Двадцать восемь лет — не самый длинный срок. Среди документально зафиксированных случаев рекорд принадлежит возмездию, свершившемуся через 53 года. Наш соотечественник вспоминал: “В старину долг мщения за обиду переходил от деда к внуку и далее, пока не представлялся случай потомкам обиженного удовлетворить сей обязанности над потомками обидевшего; но ныне, по уверению японцев, бешеная эта страсть не так много действует над умами” [Головнин, 1816].

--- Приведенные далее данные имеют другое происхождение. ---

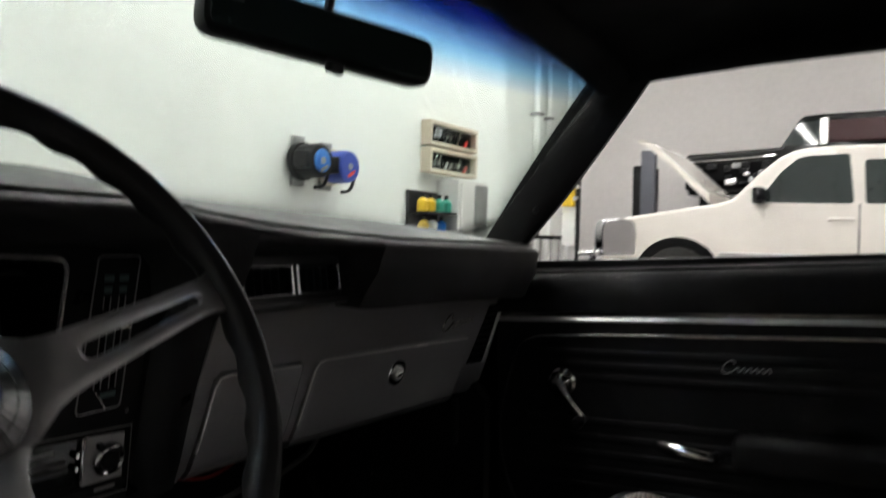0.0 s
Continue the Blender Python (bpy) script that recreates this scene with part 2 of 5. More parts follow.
# ---- building helpers ----
def part(name, bm, mat, parent=None, label="", smooth=False):
    bmesh.ops.recalc_face_normals(bm, faces=bm.faces)
    me = bpy.data.meshes.new(name)
    bm.to_mesh(me)
    bm.free()
    me.materials.append(mat)
    if smooth:
        me.shade_smooth()
        if smooth != "all":
            me.set_sharp_from_angle(angle=radians(38))
    ob = new(name, me)
    if parent is not None:
        ob.parent = parent
    if label:
        ob["label"] = label
    return ob


def thing(name, label, category, group="", kind=""):
    return tagged(new(name), label, category, group, kind)


def box_into(bm, x0, x1, y0, y1, z0, z1, bevel=0.0, seg=2):
    geo = bmesh.ops.create_cube(bm, size=1.0, matrix=Matrix.Translation(((x0 + x1) / 2, (y0 + y1) / 2, (z0 + z1) / 2)) @ Matrix.Diagonal((abs(x1 - x0), abs(y1 - y0), abs(z1 - z0), 1)))
    if bevel:
        edges = {e for v in geo["verts"] for e in v.link_edges}
        bmesh.ops.bevel(bm, geom=list(edges), offset=bevel, segments=seg, affect="EDGES", profile=0.5)


def box(x0, x1, y0, y1, z0, z1, bevel=0.0, seg=2, m=None):
    bm = bmesh.new()
    box_into(bm, x0, x1, y0, y1, z0, z1, bevel, seg)
    if m is not None:
        bm.transform(m)
    return bm


def lathe(profile, m=None, seg=32, bm=None):
    """Turn (radius, height) pairs round z."""
    out = bm or bmesh.new()
    rings, start = [], len(out.verts)
    for r, h in profile:
        if r < 1e-6:
            rings.append([out.verts.new((0, 0, h))])
        else:
            rings.append([out.verts.new((r * math.cos(2 * math.pi * i / seg), r * math.sin(2 * math.pi * i / seg), h)) for i in range(seg)])
    for a, b in zip(rings, rings[1:]):
        for i in range(seg):
            j = (i + 1) % seg
            if len(a) == 1 and len(b) > 1:
                out.faces.new((a[0], b[i], b[j]))
            elif len(b) == 1 and len(a) > 1:
                out.faces.new((a[i], b[0], a[j]))
            elif len(a) > 1:
                out.faces.new((a[i], b[i], b[j], a[j]))
    if m is not None:
        out.verts.ensure_lookup_table()
        bmesh.ops.transform(out, matrix=m, verts=out.verts[start:])
    return out


def tube(path, radius, closed=False, seg=8, bm=None, flat=1.0, up=None):
    """A round (or flattened) rod along a path; radius may be one number or one a point."""
    out = bm or bmesh.new()
    pts = [Vector(p) for p in path]
    n = len(pts)
    radii = radius if isinstance(radius, (list, tuple)) else [radius] * n
    rings, side = [], None
    for i, p in enumerate(pts):
        a = pts[(i - 1) % n] if closed or i > 0 else p
        b = pts[(i + 1) % n] if closed or i < n - 1 else p
        d = (b - a).normalized()
        if up is not None:
            side = d.cross(Vector(up)).normalized()
        elif side is None:
            side = d.orthogonal().normalized()
        else:
            side = (side - d * side.dot(d)).normalized()
        other = d.cross(side)
        rings.append([out.verts.new(p + radii[i] * (math.cos(2 * math.pi * k / seg) * side + flat * math.sin(2 * math.pi * k / seg) * other)) for k in range(seg)])
    pairs = list(zip(rings, rings[1:]))
    if closed:
        # turn the last ring to meet the first
        first, last = rings[0], rings[-1]
        shift = min(range(seg), key=lambda s: (first[s].co - last[0].co).length)
        pairs.append((last, first[shift:] + first[:shift]))
    for a, b in pairs:
        for k in range(seg):
            out.faces.new((a[k], a[(k + 1) % seg], b[(k + 1) % seg], b[k]))
    if not closed:
        out.faces.new(rings[0][::-1])
        out.faces.new(rings[-1])
    return out


def rounded(points, radius, steps=4):
    """A closed 2D outline with its corners rounded; radius may be one number or one a corner."""
    out, n = [], len(points)
    for i, p in enumerate(points):
        r = radius[i] if isinstance(radius, (list, tuple)) else radius
        p, a, b = Vector(p), Vector(points[i - 1]), Vector(points[(i + 1) % n])
        if r <= 0:
            out.append(tuple(p))
            continue
        u, v = (a - p).normalized(), (b - p).normalized()
        half = math.acos(max(-1, min(1, u.dot(v)))) / 2
        cut = min(r / math.tan(half), (a - p).length * 0.49, (b - p).length * 0.49)
        s, e = p + u * cut, p + v * cut
        for k in range(steps + 1):
            t = k / steps
            out.append(tuple((1 - t) ** 2 * s + 2 * t * (1 - t) * p + t * t * e))
    return out


def area2(loop):
    return sum(a[0] * b[1] - b[0] * a[1] for a, b in zip(loop, loop[1:] + loop[:1])) / 2


def inset(loop, d):
    """A counter-clockwise outline drawn in by d (out, where d is below 0)."""
    out, n = [], len(loop)
    for i in range(n):
        a, p, b = Vector(loop[i - 1]), Vector(loop[i]), Vector(loop[(i + 1) % n])
        u, v = (p - a).normalized(), (b - p).normalized()
        nu, nv = Vector((-u.y, u.x)), Vector((-v.y, v.x))
        mid = nu + nv
        mid = mid / max(mid.length_squared / 2, 0.35)
        out.append((p.x + mid.x * d, p.y + mid.y * d))
    return out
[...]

В 1873 году кровную месть в Японии запретили как феодальный пережиток, “попирающий общественное право в угоду личным интересам”. Однако освященная веками самурайская мораль и кодекс чести еще некоторое время продолжали определять мысли и поступки людей. Последний акт кровной мести свершился в 1880 году, спустя семь лет после запрета. Ставший к тому времени аристократом потомственный самурай Усуи Рокуро из префектуры Фукуока отомстил за родителей, убив члена Токийского городского суда Итиносэ Наохиса. Нравы и законодательство к тому времени заметно смягчились, и мстителю сохранили жизнь, приговорив к пожизненному заключению. Но через девять лет освободили. Так юридическая практика еще раз подтвердила, что законы меняются легче и быстрее, чем традиции.